EspañolDissidents in Venezuela face trying times, to say the least; but they are not afraid to rise against a government-backed media hegemony, because they wield truth as their powerful weapon of choice.
Carlos Javier Arencibia is a 23-year-old journalist who has recently published a courageous book, Testimonies of Repression by editorial house Libros Marcados. He’s also a member of perhaps the most socialist of political parties among the Venezuelan opposition, the Red Flag Party.
Based on accounts of students that took part in the early 2014 anti-government protests that swept the country, Arencibia details the regime’s tortures and ill-treatments.
The book features a prologue by an opposition leader from the other side of the spectrum, liberal María Corina Machado, demonstrating the author’s willingness to showcase the diversity of Venezuelan dissidents.
“These chronicles are accounts of the democratic rebelliousness that has emerged in Venezuela since February 2, 2014 … It’s a social movement that has waged a historic fight against authoritarianism and in favor of democracy for all Venezuelans,” writes Machado, whom the Chavista-controlled Congress stripped a seat as legislator in 2014, for daring to speak out about the plight of student protesters.

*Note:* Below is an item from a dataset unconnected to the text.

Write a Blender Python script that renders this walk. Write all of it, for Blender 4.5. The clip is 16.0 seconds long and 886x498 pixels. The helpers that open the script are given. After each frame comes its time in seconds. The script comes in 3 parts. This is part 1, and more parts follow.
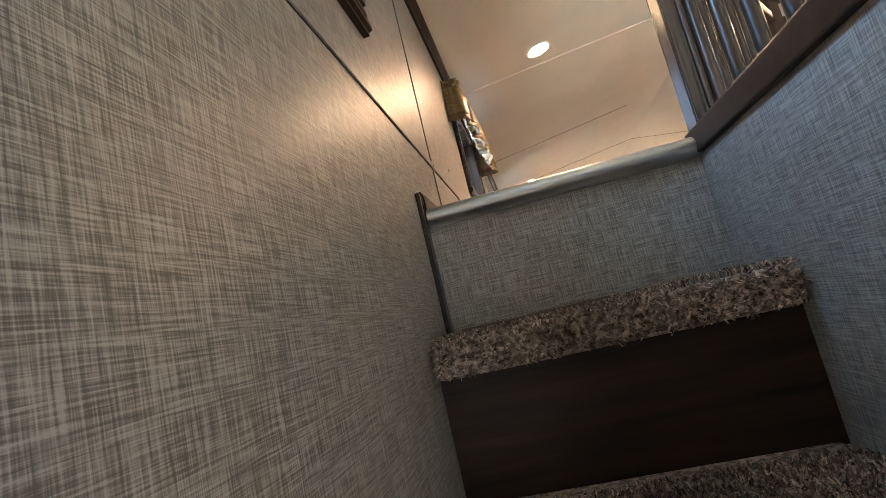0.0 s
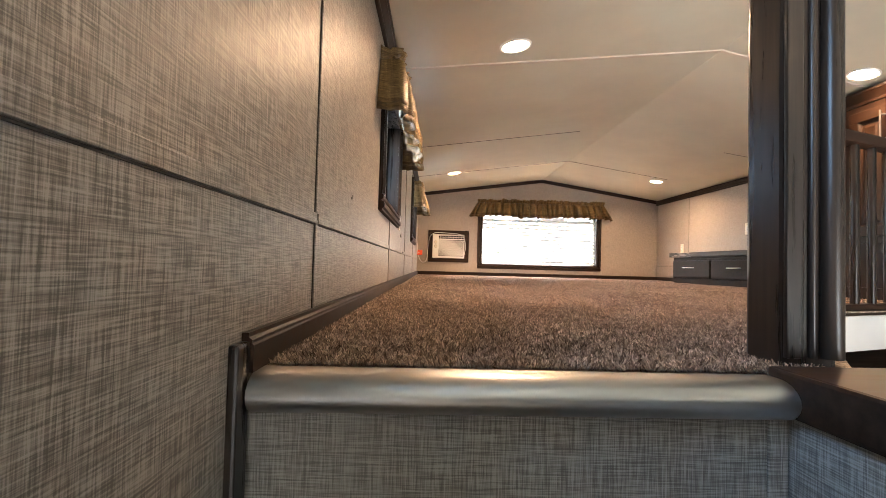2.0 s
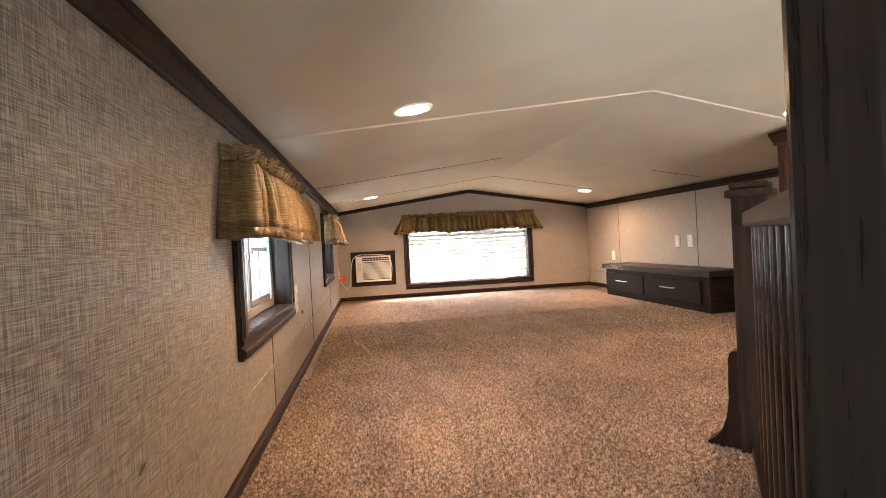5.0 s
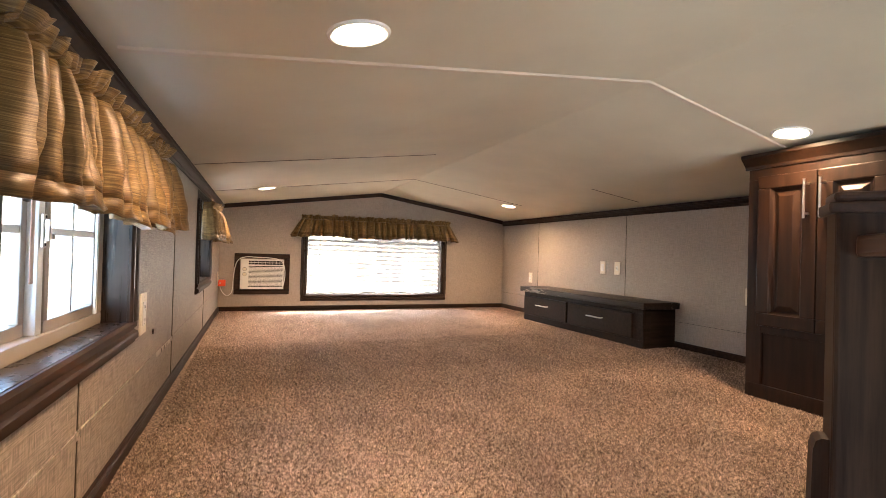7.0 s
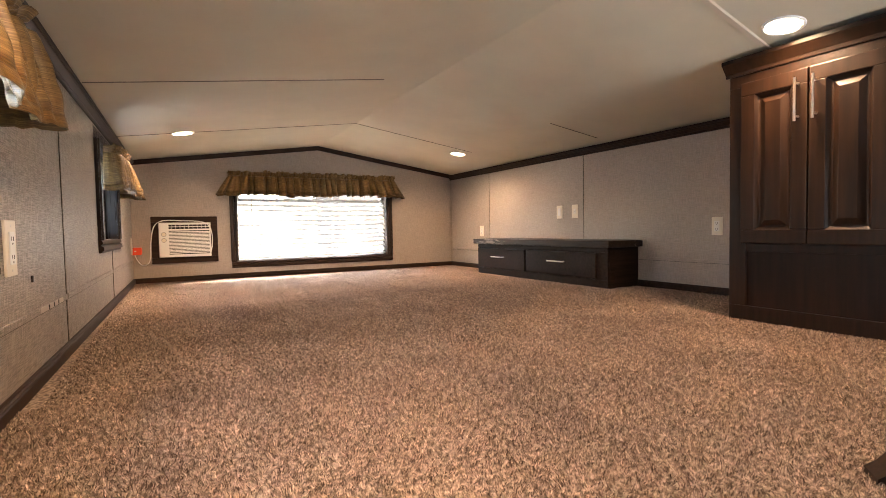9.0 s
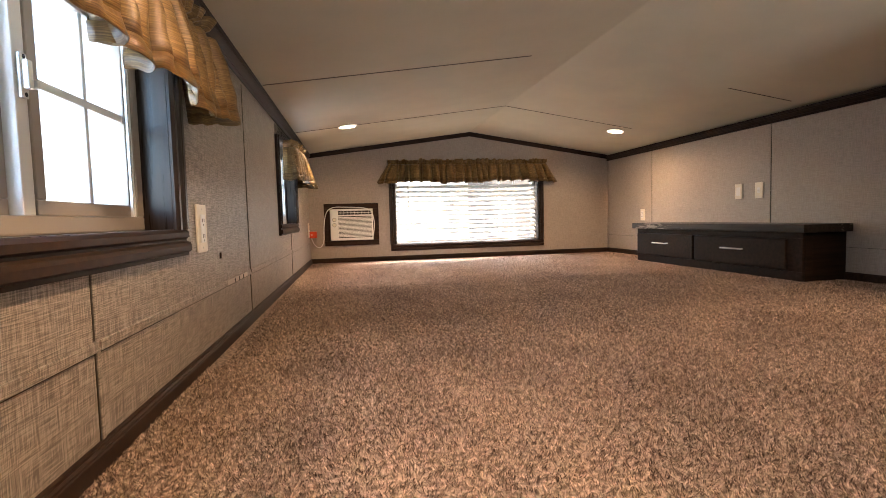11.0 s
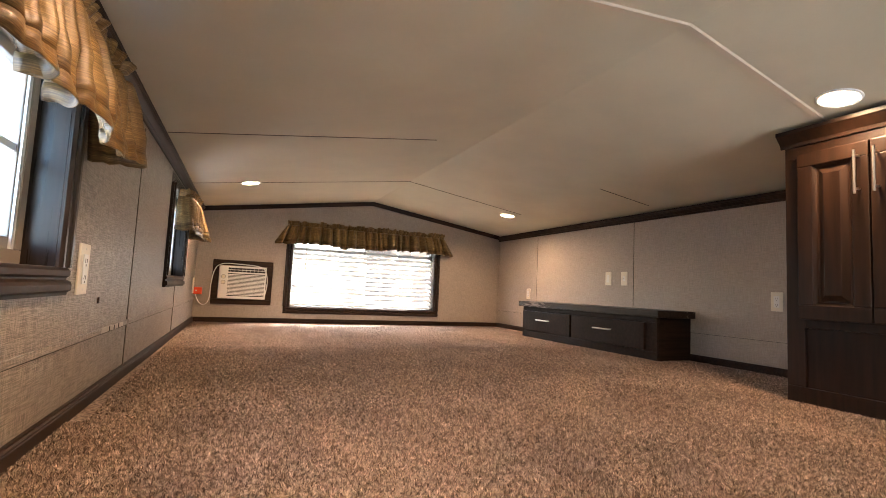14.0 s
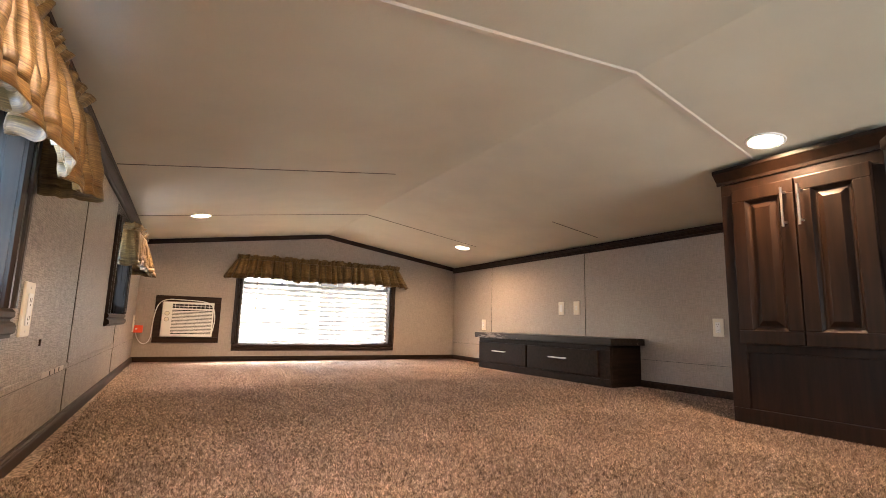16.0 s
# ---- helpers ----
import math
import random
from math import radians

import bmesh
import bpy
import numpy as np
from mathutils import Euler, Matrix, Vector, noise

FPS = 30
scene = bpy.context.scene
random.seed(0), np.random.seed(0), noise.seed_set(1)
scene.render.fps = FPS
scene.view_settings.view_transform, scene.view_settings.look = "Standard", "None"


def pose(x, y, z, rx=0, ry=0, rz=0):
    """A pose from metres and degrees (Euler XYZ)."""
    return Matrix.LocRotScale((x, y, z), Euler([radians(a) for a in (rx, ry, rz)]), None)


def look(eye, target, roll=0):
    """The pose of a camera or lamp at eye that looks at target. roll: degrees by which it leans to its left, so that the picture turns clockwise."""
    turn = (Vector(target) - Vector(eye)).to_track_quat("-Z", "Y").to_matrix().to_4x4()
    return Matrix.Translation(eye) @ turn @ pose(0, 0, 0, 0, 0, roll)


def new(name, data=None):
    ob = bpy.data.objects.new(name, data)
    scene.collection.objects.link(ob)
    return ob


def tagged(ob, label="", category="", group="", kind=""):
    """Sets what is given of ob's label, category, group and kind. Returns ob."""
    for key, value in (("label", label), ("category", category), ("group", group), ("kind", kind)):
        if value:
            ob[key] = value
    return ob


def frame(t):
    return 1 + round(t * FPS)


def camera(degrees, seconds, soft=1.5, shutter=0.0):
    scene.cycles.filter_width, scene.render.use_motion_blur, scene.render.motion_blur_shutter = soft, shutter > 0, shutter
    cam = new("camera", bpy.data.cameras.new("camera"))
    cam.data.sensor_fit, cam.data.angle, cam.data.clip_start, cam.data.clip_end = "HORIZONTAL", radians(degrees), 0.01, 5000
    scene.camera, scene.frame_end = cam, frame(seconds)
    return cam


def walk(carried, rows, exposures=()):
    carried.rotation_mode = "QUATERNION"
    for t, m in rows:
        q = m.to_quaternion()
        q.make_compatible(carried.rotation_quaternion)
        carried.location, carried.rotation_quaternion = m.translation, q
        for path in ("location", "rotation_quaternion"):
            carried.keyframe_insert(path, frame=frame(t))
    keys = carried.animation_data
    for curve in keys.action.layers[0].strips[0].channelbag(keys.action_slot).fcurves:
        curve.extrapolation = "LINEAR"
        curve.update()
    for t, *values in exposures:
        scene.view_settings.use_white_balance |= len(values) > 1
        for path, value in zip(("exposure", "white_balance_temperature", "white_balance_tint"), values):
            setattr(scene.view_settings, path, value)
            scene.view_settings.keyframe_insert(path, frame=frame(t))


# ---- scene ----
LENS = 84.0
cam = camera(LENS, 16.0, 0.7)
PATH = [
    (0, (0.226, -1.291, -0.292), (-0.156, 1.092, 0.068), -13.3),
    (0.5, (0.248, -1.171, -0.132), (0.067, 1.238, 0.204), -7.7),
    (1, (0.262, -0.972, -0.05), (0.209, 1.46, 0.131), -4.1),
    (1.5, (0.242, -0.858, -0.024), (0.26, 1.579, 0.102), -0.7),
    (2, (0.215, -0.68, 0.132), (0.301, 1.758, 0.211), 1.5),
    (2.5, (0.278, -0.531, 0.254), (0.476, 1.901, 0.307), 2.0),
    (3, (0.287, -0.415, 0.289), (0.587, 2.007, 0.333), 0.6),
    (3.5, (0.344, -0.278, 0.406), (0.681, 2.139, 0.428), -1.1),
    (4, (0.366, -0.305, 0.511), (0.726, 2.108, 0.504), -2.5),
    (6.3, (0.428, 0.099, 0.734), (0.925, 2.488, 0.669), -1.9),
    (6.5, (0.415, 0.19, 0.725), (1.013, 2.555, 0.653), -0.4),
    (7, (0.381, 0.407, 0.643), (1.276, 2.678, 0.666), 1.6),
    (7.5, (0.367, 0.604, 0.583), (1.342, 2.84, 0.642), 1.1),
    (8, (0.395, 0.728, 0.427), (1.501, 2.904, 0.437), -0.7),
    (8.2, (0.397, 0.762, 0.439), (1.56, 2.905, 0.337), -1.5),
    (10.3, (0.442, 0.732, 0.417), (1.627, 2.862, 0.326), -0.0),
    (10.5, (0.451, 0.749, 0.411), (1.433, 2.979, 0.285), -0.8),
    (11, (0.473, 0.792, 0.421), (0.933, 3.183, 0.268), -1.5),
    (11.5, (0.47, 0.776, 0.423), (0.72, 3.203, 0.37), -0.1),
    (12, (0.448, 0.766, 0.42), (0.711, 3.192, 0.456), 1.3),
    (12.5, (0.442, 0.764, 0.414), (0.783, 3.179, 0.464), 2.1),
    (13, (0.449, 0.776, 0.4), (1.042, 3.142, 0.355), 1.7),
    (13.5, (0.458, 0.698, 0.403), (1.319, 2.978, 0.526), 2.3),
    (14, (0.436, 0.706, 0.397), (1.379, 2.948, 0.601), 2.7),
    (14.5, (0.426, 0.71, 0.394), (1.402, 2.934, 0.63), 2.6),
    (15, (0.414, 0.723, 0.393), (1.442, 2.922, 0.639), 2.3),
    (15.5, (0.393, 0.716, 0.4), (1.479, 2.876, 0.734), 1.6),
    (16, (0.378, 0.711, 0.399), (1.53, 2.832, 0.767), 1.5),
]
EXPOSURES = [(0.0, 4.55), (1.5, 4.47), (2.0, 4.42), (2.5, 4.62), (3.5, 4.53), (4.0, 4.47), (6.5, 4.00), (7.5, 4.22), (8.0, 4.16), (10.5, 4.07), (11.0, 3.77), (11.8, 3.62), (13.0, 3.50), (13.5, 3.74), (16.0, 4.06)]
UNIT = 1.22  # metres in one unit of the plan below
walk(cam, [(t, look(eye, target, roll)) for t, eye, target, roll in PATH], EXPOSURES)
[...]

Arencibia points out that three different political and economic proposals — liberalism, such as embodied by Machado; the social-democracy of Leopoldo López, who was arrested for initiating the protests; and communism of the Red Flag Party — have teamed up for one cause: “To fight against the Venezuelan dictatorship and work towards a just, democratic, and popular welfare society.”
The first to tell his story in the book is also the first victim tortured during the protests, Juan Manuel Carrasco. The Venezuelan student reported before the European Union that a National Guard sexually assaulted him with the barrel of a rifle on February 13, 2014, an incident that Attorney General Luisa Ortega Díaz vehemently denied.
The young party leader’s book ends with the story of how, on February 24, 2015, Bolivarian National Police officers gunned down at close range 14-year-old Kluiverth Roa. The boy was not even participating in the protests in San Cristóbal — he was defending another young protester from police brutality.
The book recalls that Venezuelan President Nicolás Maduro, adding insult to injury, claimed that Roa “belonged to a secret sect created by the CIA.” What sect? The local boy scouts? “President, cut the bullshit,” replied the grieving father, a photojournalist.
Testimonies of Repression portrays several other instances of abuse by government officials: the beating of Marvinia Jiménez, a young woman, by a National Guard officer, who has since been detained and released; Clider Martínez, a student camping outside the UN offices in Caracas, whom the police arrested and threw into Rodeo III, one of the country’s most dangerous prisons; and the prosecution of student-leader Sairam Rivas, whose only sin was to defeat Chavismo in the elections for student-body council at one of its strongholds, the School of Social Work in the Central University of Venezuela.
Arancibia provides a detailed overview of the 49 victims who died during the protests. More important, he tells how they died, so the reader can contest the Maduro administration’s official story, which somehow places the deaths on the shoulders of Leopoldo López, who has been a political prisoner for over 18 months now.
Testimonies of Repression also notes, perhaps unintentionally, the divisiveness within Venezuela’s opposition camp. According to Arancibia, there are more radical leaders, such as Machado, López, and the imprisoned mayor of Caracas, Antonio Ledezma; then there is a less combative faction represented by former presidential candidate Henrique Capriles and secretary of the Democratic Unity Roundtable (MUD) Jesús “Chúo” Torrealba. He nevertheless stresses that dissidents should not negotiate or grant any concessions to Maduro’s regime.
A straightforward and concise depiction of Venezuela’s current crisis, the book paints a painful reality for those of us who are old enough to be parents of the tortured and murdered students.
In a country with youth leaving en masse, and in which despair suffocates up all hope, it is moving to see a group of young men and women who have lived all or most of their lives under Chavismo fight to restore democracy. The abuse and mistreatment remind us that the institutions that should defend citizens have instead become part of a regime machinery, focused on the physical and psychological submission of Venezuelans.
In nations that have experienced similar authoritarian regimes, such as Argentina or Chile, justice has not caught up with the perpetrators of violence even after 30 or 40 years. Many of those who remain in power through force will have to look themselves in the mirror, and rightfully fear Carlos Javier Arencibia’s book; because if there’s something that these young students have on their side, it is time.